One American export with great growth potential is women’s designer jeans. U.S. denim manufacturers sold 1.73 million pairs of jeans worth $30.3 million to Europe in 2012, according to a report from the American Apparel and Footwear Association. In the first two months of 2013, the latest data available, U.S. jeans exports to Europe shot up 45.7 percent, the report said.
But U.S. manufacturers were recently slapped with a surprise tax hike from Europe on women’s denim, causing concern that the move could stall trade negotiations. The increase, from 12 percent to 38 percent, effectively prices many American-made jeans out of the important European market. As of May 1, a pair of True Religion jeans, when sold in Europe, went from $200 to $252, because of this penalty.
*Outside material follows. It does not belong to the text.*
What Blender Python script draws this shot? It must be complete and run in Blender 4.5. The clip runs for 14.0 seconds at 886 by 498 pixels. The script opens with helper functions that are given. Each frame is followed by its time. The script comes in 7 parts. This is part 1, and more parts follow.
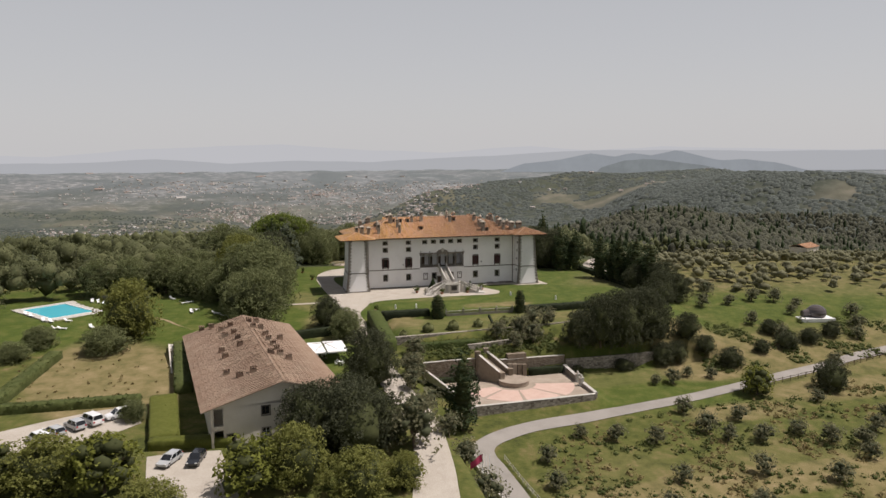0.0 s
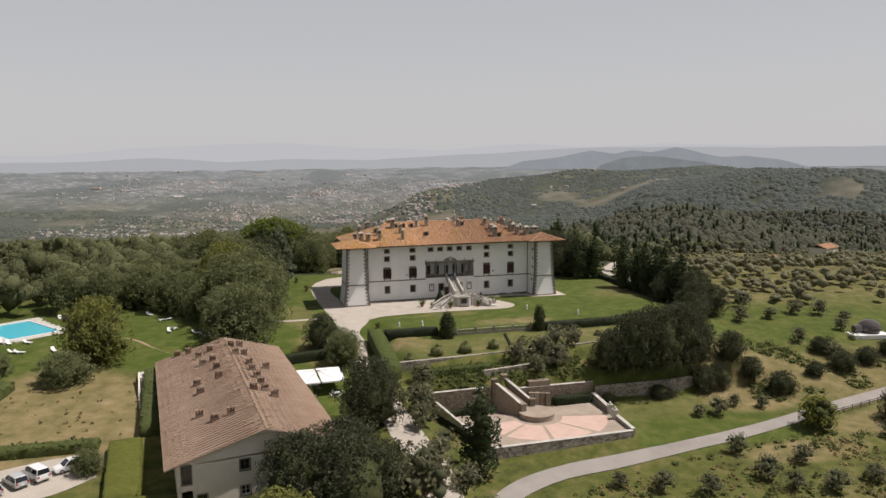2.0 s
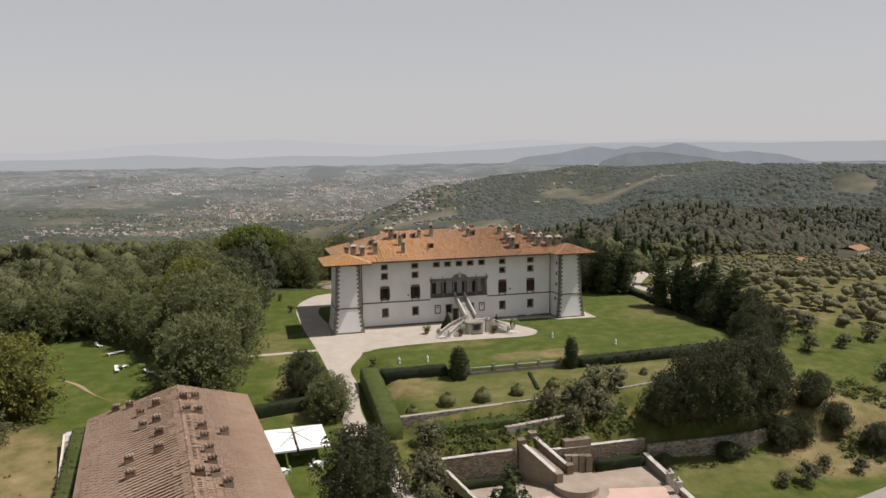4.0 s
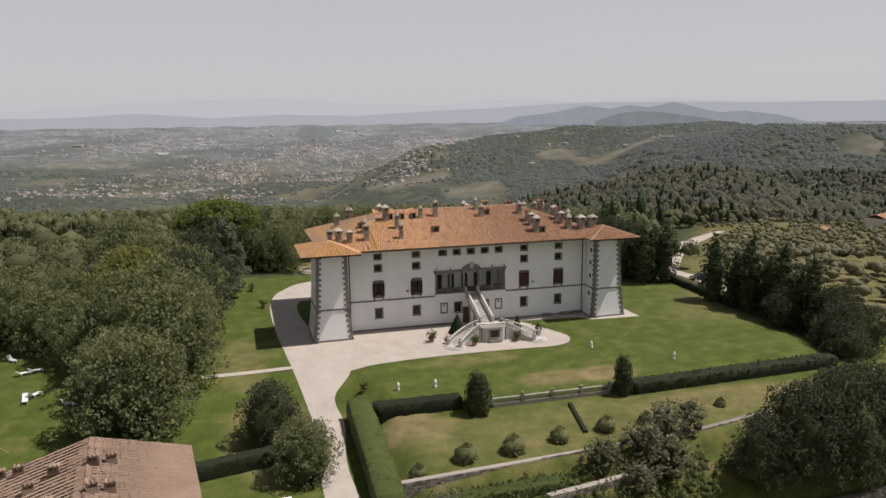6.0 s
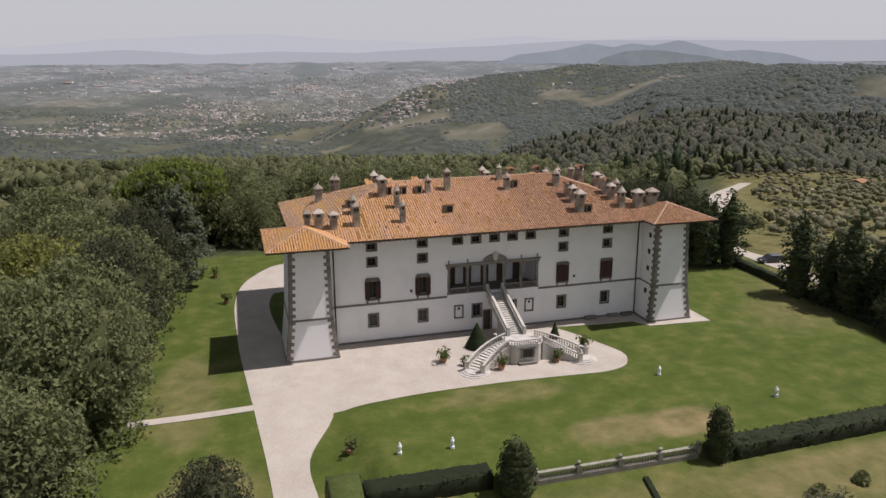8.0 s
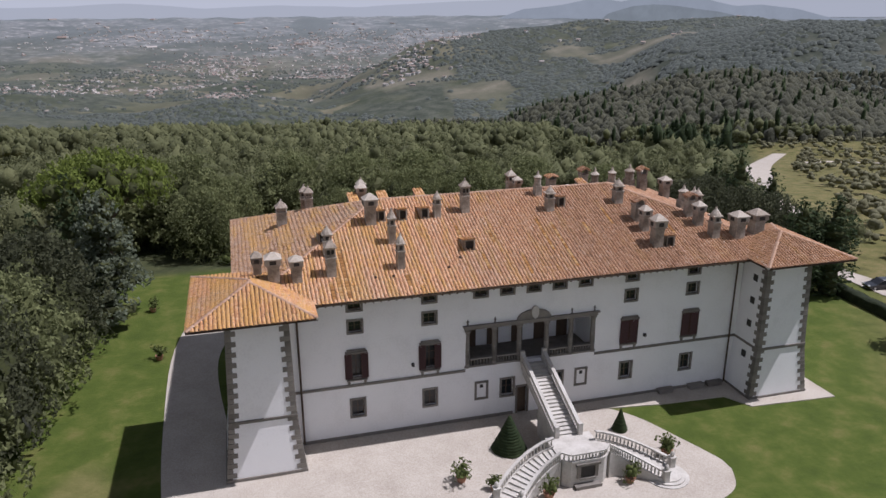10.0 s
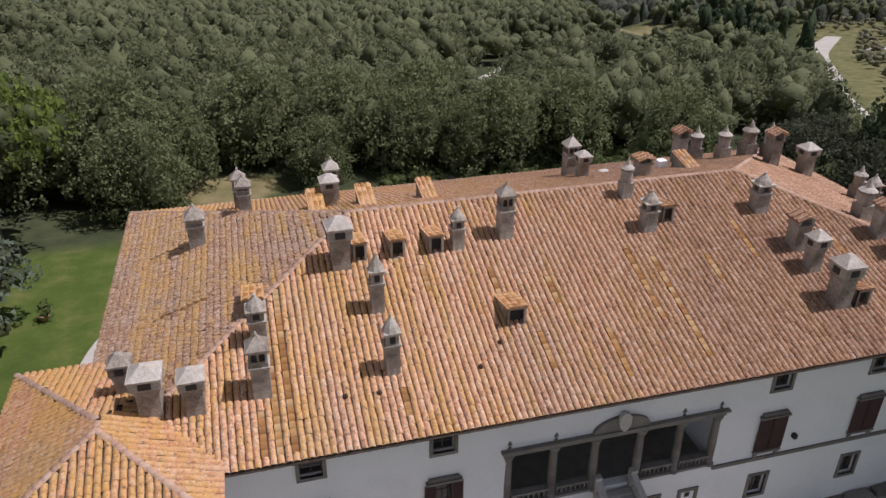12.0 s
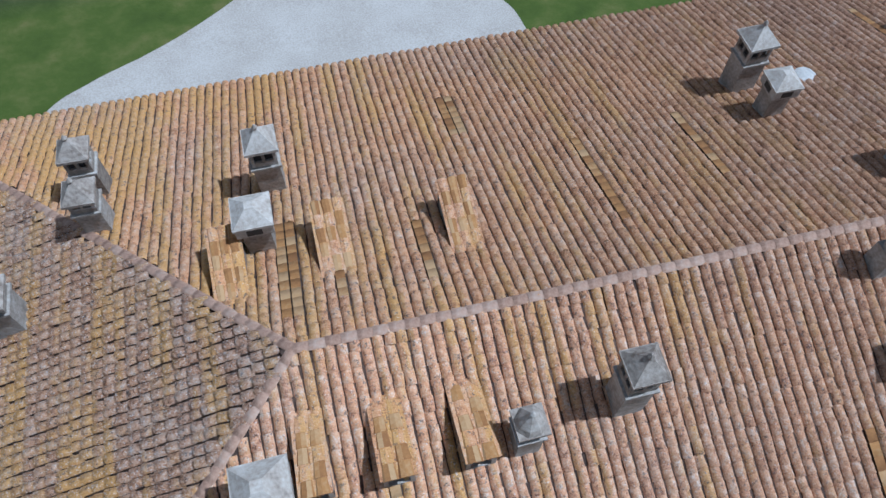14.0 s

“The EU action is a real blow to the made-in-USA denim business,” said Steve Lamar, executive vice president of the American Apparel and Footwear Association. “It basically tells our manufacturers to go offshore to make jeans. It is especially troubling that this occurred right on the eve of the U.S. – European trade talks. Potential free trade partners don’t start the discussion by jacking up prices on each other’s exports.”
The harsh increase is meant to punish U.S. companies for receiving pay-outs under an invalid law, according to Lamar. The Byrd Amendment, repealed in 2005, offered opportunities for U.S. companies to seek monetary compensation from punitive duties being paid on products “dumped” in the U.S. market. The amendment started being phased out in 2007 but the government is still making payments.
“It is hard to believe that at a time of yawning budget deficits we are still making these payments under a program that is no longer supposed to exist,” he said. “Bottom line: we are asking policymakers on both sides of the Atlantic to find ways to remove this damaging new tariff immediately.”
The denim issue aside, there is European support for the idea of relinquishing tariffs and harmonizing regulation. The E.U. trade commissioner, Karel De Gucht, offered encouragement for the deal at a recent meeting in Strasbourg, France, and sited the car industry as a sector expected to see significant gains. He noted automobile manufacturers like BMW have long rankled at tariffs.
“The real challenge for both sides is to tackle the many ‘behind the border’ barriers to trade that exist within regulations or domestic standards,” said De Gucht in a statement. “We need to cut down on the red-tape and improve the way we regulate which often creates double costs for our companies.”
Whether or not that’s possible could have significant consequences on economic growth for both parties. Data from the U.S. Census and European Commission show a combined population of about 800 million people, 45 percent of the world’s GDP and 30 percent of global trade. A U.S.-EU trade agreement could increase annual GDP growth in the United States by up to 1.5 percent, according to estimates from the Hellenic American Leadership Council. Total U.S. economic growth was about 2 percent in 2012.
Currently, textile and apparel regulations between the U.S. and EU do not match in any way, said Nate Herman of the American Apparel and Footwear Association.
“This fact is a real deterrent for small manufacturers,” he said. “They don’t have the manpower to deal with all the regulations.”
At issue are burdensome customs documentation, provisions for exports and imports of silk, cotton and other fabrics considered flammable, warnings about chemical content, security requirements and labeling information.
“The information that has to be included on the label is more extensive in the U.S. than in the EU,” Luisa Santos, head of international trade at Euratex, the European textile and apparel association, said in a press release.
For instance, the U.S. requires the name of the manufacturer, importer and country of origin on all labeling. Similar requirements have only been recently proposed in the EU.
When it comes to safety and consumer protection, the U.S. has its own legislation that varies from the EU, including testing requirements.
Finding common ground on these and other issues in the fabric and clothing sector will take a tremendous amount of political will. A powerful incentive may come from the search for ways to kick the recession in both the U.S. and Europe into a higher gear and recognition that more and more manufacturing is being done on a small scale. But any economic stimulus that might come from the agreement is still years away.
“Trade agreements go through three stages: negotiation, passage and implementation,” said Nicole Bivens Collinson, president of trade negotiations and legislative affairs at Sandler, Travis & Rosenberg law firm. “Negotiation is the easy part.”
Despite the tax increase and uncertainty over the free trade agreement, Newburg did decide to have his tablecloths made in the U.S. He uses a small company that operates out of his warehouse in Fall River, Massachusetts for the production.